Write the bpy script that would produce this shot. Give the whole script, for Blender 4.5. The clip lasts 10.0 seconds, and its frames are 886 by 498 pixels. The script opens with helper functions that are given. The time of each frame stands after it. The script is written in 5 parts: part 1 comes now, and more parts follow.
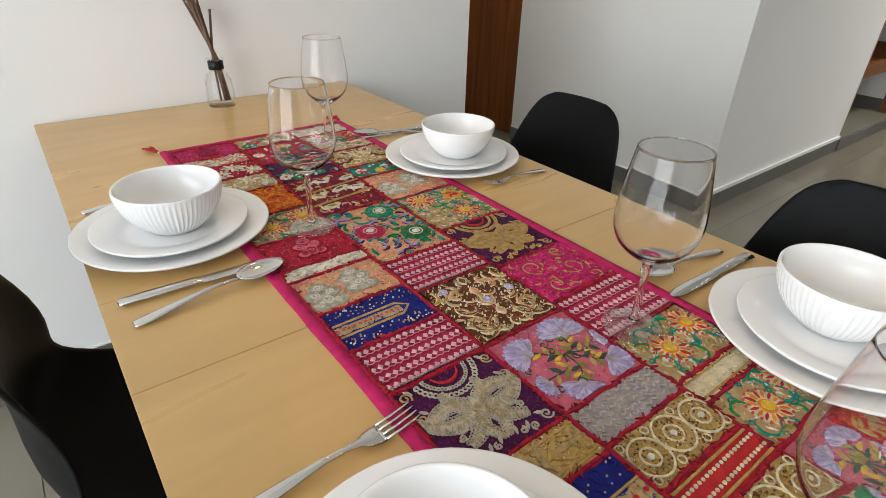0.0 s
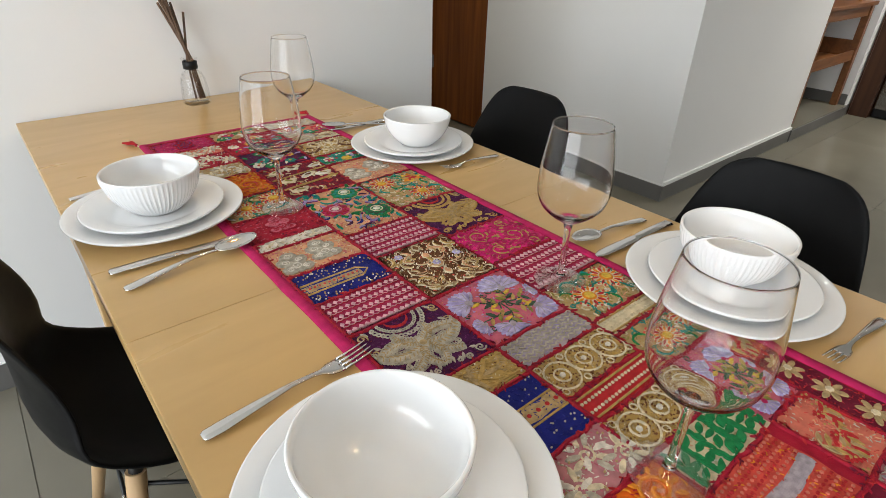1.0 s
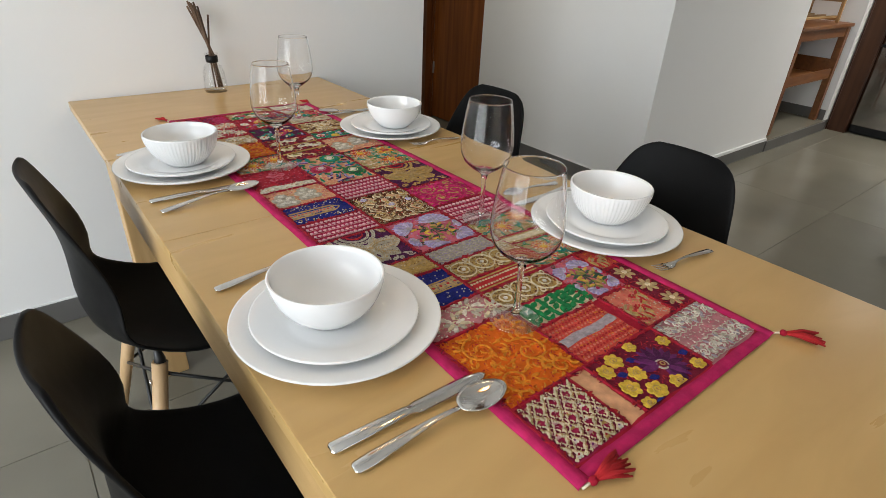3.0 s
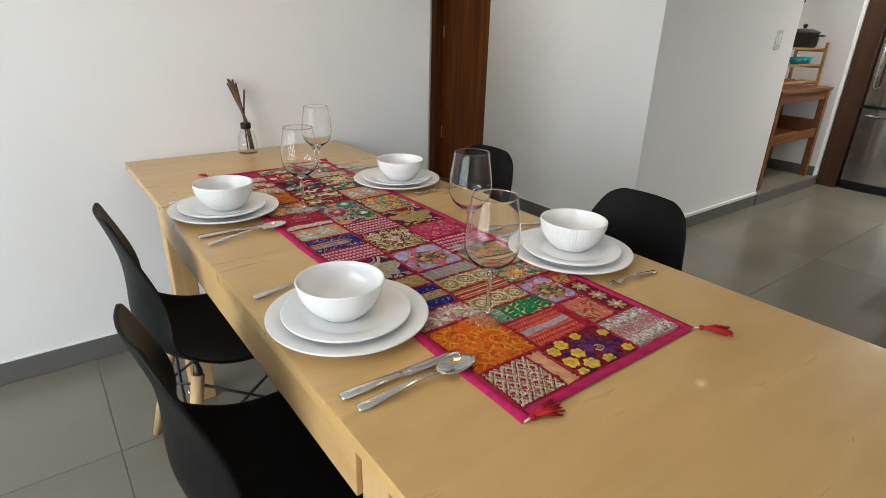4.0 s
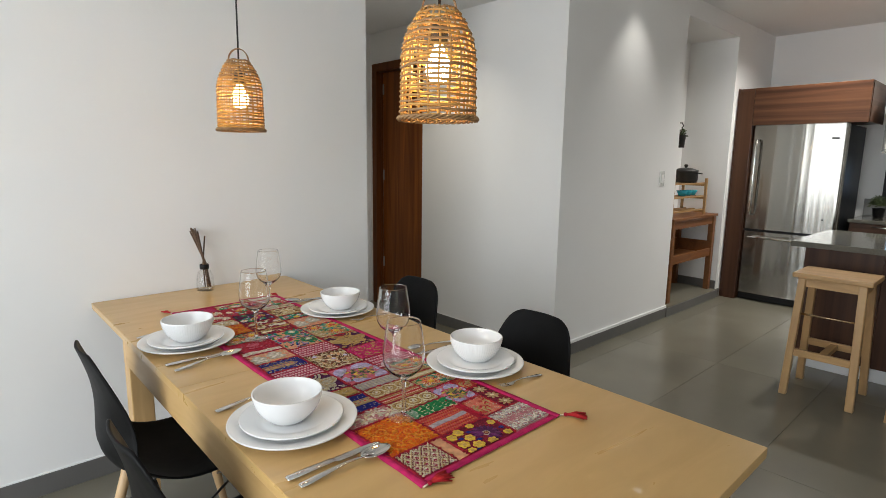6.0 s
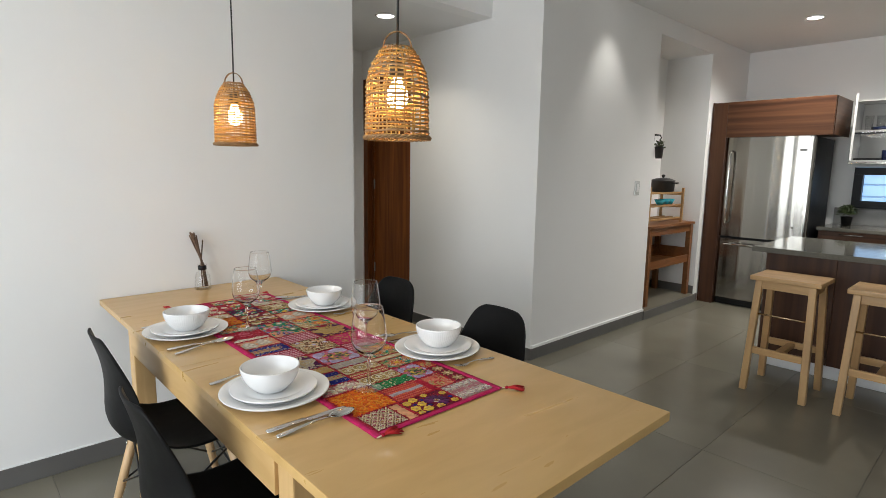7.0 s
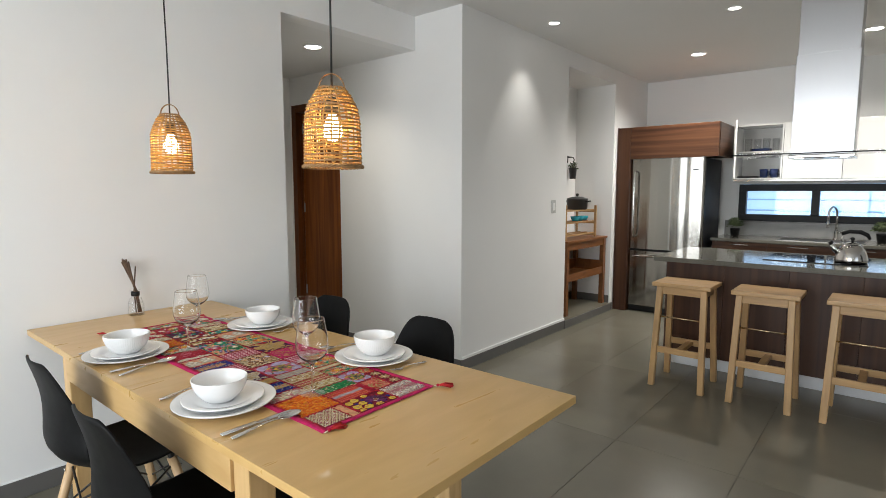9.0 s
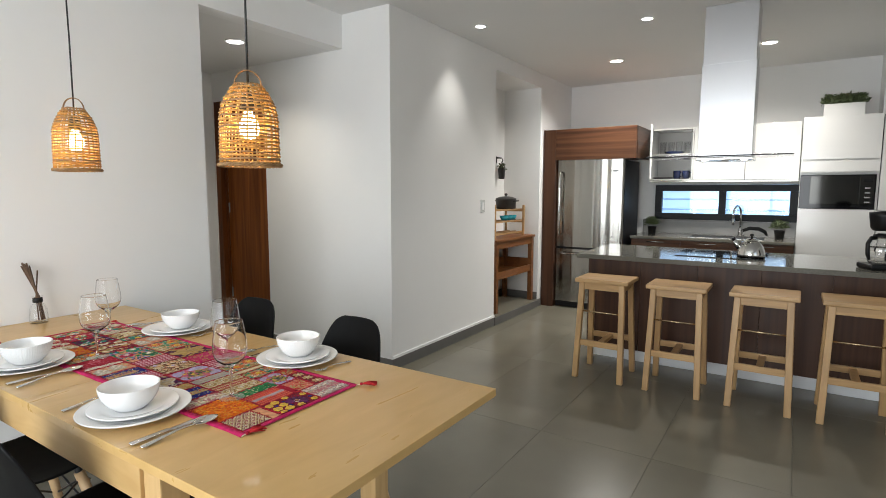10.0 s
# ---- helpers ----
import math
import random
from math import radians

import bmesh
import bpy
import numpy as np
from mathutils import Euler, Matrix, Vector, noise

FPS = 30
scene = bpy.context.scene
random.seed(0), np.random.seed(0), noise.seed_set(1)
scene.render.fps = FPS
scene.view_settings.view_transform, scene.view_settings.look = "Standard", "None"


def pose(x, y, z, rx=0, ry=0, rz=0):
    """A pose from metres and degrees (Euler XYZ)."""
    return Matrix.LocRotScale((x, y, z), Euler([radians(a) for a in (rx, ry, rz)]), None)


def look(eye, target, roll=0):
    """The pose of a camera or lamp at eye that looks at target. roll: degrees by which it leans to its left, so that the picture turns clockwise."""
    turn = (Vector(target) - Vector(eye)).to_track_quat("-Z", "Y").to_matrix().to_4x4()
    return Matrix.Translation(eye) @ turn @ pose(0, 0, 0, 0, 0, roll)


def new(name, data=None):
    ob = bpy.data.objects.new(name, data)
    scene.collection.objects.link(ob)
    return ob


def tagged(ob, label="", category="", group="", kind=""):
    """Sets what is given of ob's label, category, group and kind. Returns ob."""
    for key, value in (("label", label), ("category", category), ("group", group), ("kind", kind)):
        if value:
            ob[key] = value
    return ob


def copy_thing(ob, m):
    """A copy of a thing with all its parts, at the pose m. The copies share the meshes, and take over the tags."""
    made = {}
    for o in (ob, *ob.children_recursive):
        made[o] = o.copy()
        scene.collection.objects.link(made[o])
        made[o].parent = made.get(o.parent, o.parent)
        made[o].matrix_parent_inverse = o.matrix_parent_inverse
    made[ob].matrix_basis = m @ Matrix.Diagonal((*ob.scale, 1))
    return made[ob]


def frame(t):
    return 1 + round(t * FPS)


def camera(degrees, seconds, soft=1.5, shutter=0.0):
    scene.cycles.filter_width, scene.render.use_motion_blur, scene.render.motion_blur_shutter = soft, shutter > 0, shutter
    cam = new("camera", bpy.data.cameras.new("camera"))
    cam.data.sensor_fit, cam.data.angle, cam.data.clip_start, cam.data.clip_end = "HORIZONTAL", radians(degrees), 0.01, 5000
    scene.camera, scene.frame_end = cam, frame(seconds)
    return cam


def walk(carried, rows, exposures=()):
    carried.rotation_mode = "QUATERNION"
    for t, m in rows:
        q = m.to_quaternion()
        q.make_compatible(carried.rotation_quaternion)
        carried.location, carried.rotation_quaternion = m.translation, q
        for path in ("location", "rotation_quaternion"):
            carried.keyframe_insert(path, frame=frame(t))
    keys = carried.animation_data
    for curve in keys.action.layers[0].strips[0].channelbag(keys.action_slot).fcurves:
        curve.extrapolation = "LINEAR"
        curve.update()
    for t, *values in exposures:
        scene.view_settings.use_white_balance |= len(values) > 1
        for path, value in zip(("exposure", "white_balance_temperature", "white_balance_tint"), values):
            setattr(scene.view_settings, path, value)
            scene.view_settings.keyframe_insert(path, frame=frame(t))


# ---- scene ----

◆ ◆ ◆ ◆ ◆

▸ Written instruction
List all lines holding the string "link".

▸ Task answer
    scene.collection.objects.link(ob)
        scene.collection.objects.link(made[o])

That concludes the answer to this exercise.